NVSHMEM Initialization#
This section describes some key NVSHMEM initialization considerations when developing applications using NVSHMEM runtime.
Two-Stage Initialization#
This method that allows users to select a CUDA device after calling the nvshmem_init
, the nvshmemx_init_attr
, or the nvshmemx_hostlib_init_attr
NVSHMEM initialization APIs. The method is used when the application wants to assign a CUDA device based on the PE that was returned from nvshmem_my_pe
, and this API can only be called after calling the nvshmem_init
or nvshmemx_init_attr
APIs. Here is an example of the correct usage:
nvshmemx_init_attr(..., &attr);
// predefined_team can either NVSHMEM_TEAM_WORLD or NVSHMEMX_TEAM_NODE
int mype = [nvshmem_my_pe(), nvshmem_n_pes(), nvshmem_team_my_pe([predefined_team]];
cudaSetDevice(mype);
nvshmem(x)_*(...)
In a two-stage initialization, the actual initialization is deferred to the first call after the device is set.
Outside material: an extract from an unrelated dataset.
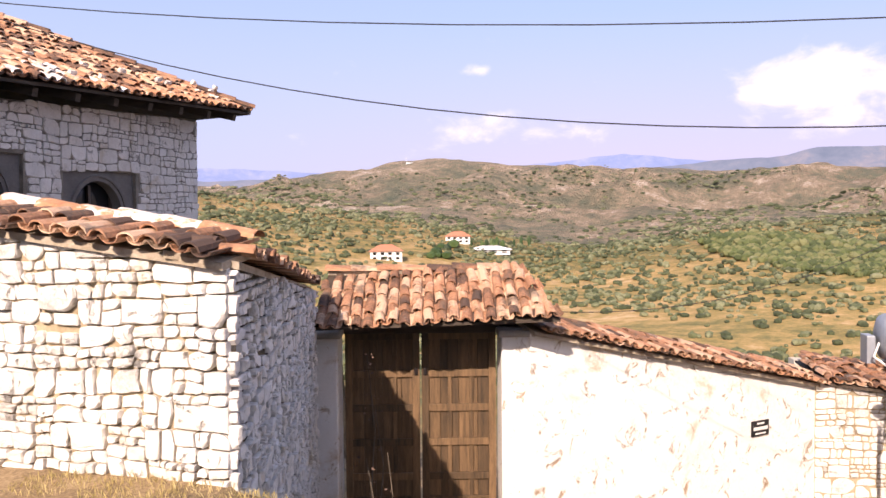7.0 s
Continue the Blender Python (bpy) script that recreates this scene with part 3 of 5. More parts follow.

After the NVSHMEM initialization API returns, there are only a few APIs (listed above example) which might be called without the library attempting to reinitialize. The library would attempt to reinitialize NVSHMEM in any of the host and on-stream collective APIs like nvshmem_malloc
, nvshmem_calloc
, nvshmem_align
, nvshmem_barrier_all
, nvshmem_sync_all
, nvshmem_barrier_all_on_stream
, or nvshmem_sync_all_on_stream
. We recommended that you do invoke any other API only after NVSHMEM initialization has completed. To know the status of NVSHMEM initialization, the application can using nvshmemx_init_status.